Find out how big the hard disk is. If you want to run WindowsXP you will soon have problems using a hard disk much less than 15 gigabyte (1 gigabyte = 1000 megabytes). It will just about run on 10 gigs but you will be very restricted on what other software you can then use. 80 gigs is currently the minimum size hard disk on most new PCs. Windows Vista and Windows 7 really need a minimum of 256 gigs.
Find out how fast the processor is. It is a bit hard to say what to settle for here. If you anticipate playing lots of games and frequently using the internet then you will be advised to look for a minimum speed round about 1000 megahertz. If you know for sure you are only going to use the PC for mainly word processing then processor speeds as low as 266 megahertz will be quite adequate using Windows9x. New PCs often have processor speed as high as 3+ gigahertz.
Ask if the PC has USB ports. Most modern printers, scanners and other devices are designed to connect to a PC through a USB connector. Broadband Internet connection is usually through a LAN connector, although it can be connected through a USB port.
Operating systems.
So far I have mentioned things like Windows 9x, Windows XP, Windows Vista and Windows 7.
These are not the only fish in the sea!
These days Linux operating systems provide a viable and very user friendly alternative to Microsoft's operating systems.
These can be installed on new and older PCs and with many versions to choose from there will be a version to suit everyone. Most versions of Linux can be downloaded from the internet and you can create a 'live' CD - which means the PC can be booted from the CD and the operating system will run in the RAM only so you can examine it without modifying your hard drive.

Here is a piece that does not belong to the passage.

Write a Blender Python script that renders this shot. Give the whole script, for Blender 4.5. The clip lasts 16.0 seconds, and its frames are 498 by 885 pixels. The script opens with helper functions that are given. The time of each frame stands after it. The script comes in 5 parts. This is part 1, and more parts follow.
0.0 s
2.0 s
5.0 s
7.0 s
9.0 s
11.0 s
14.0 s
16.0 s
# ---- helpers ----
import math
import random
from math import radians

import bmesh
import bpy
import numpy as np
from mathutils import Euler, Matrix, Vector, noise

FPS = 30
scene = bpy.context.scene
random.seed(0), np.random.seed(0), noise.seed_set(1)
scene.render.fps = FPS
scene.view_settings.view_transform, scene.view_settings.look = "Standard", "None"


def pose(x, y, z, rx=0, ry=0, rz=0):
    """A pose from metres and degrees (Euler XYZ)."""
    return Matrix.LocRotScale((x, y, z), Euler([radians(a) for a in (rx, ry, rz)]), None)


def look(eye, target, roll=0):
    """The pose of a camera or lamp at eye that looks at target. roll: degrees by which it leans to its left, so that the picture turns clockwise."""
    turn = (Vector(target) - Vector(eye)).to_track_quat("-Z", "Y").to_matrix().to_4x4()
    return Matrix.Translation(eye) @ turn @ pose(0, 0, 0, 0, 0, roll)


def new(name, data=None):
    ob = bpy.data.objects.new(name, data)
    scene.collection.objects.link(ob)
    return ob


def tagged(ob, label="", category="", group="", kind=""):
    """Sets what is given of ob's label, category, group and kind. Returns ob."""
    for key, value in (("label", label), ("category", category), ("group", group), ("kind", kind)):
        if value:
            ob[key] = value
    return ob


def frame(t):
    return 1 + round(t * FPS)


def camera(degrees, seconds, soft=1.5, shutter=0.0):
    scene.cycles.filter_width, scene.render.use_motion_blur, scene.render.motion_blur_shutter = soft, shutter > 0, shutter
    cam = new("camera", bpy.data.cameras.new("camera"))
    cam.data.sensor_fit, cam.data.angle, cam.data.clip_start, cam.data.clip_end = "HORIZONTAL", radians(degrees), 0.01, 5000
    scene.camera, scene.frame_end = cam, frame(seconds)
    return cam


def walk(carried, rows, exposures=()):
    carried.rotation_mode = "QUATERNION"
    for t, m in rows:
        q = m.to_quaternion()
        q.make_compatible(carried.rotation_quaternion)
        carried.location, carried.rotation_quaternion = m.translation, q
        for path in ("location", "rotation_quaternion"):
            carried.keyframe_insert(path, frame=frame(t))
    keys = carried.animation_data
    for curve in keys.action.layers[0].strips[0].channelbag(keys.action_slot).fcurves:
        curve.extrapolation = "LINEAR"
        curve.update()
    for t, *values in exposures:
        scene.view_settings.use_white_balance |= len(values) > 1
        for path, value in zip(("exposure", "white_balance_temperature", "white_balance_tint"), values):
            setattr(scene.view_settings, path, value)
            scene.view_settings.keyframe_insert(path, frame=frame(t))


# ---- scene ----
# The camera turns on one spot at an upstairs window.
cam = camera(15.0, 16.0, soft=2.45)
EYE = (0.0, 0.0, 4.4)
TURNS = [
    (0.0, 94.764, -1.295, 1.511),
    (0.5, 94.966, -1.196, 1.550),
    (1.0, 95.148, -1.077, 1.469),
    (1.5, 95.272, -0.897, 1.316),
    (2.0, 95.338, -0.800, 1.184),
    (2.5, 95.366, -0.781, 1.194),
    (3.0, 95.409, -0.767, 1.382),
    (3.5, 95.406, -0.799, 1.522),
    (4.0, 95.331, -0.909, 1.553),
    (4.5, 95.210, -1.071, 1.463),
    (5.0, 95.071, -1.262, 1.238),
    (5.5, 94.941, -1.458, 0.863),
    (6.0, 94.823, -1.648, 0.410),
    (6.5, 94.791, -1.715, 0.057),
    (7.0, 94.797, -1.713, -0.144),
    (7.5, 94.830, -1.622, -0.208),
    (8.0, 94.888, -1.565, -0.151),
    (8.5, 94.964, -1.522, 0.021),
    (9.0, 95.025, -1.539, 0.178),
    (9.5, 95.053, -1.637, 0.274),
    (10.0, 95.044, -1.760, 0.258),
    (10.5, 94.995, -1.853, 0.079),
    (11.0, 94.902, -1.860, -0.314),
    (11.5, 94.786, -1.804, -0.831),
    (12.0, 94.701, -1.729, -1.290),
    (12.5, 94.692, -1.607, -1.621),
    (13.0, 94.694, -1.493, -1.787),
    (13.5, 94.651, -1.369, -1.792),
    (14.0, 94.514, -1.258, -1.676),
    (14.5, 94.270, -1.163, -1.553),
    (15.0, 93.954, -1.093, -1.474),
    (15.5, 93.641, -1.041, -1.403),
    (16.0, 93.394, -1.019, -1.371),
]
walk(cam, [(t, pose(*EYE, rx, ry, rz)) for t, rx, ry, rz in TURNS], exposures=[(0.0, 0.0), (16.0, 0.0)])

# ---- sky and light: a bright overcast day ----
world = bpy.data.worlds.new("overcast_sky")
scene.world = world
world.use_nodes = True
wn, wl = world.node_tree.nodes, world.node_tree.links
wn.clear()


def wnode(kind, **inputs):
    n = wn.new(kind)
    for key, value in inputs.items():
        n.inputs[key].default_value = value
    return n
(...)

To find out more visit some of the links below:-
This is a far from comprehensive guide to buying a PC but it will hopefully make you aware of some of the pitfalls of buying new and second user PCs. In particular we would want to emphasise again the need to be able to restore a PC whether bought new or second user. We may be promoting the small PC builder over the high street retailer but that is because we believe that is where the best deals come from. Good luck with your new PC.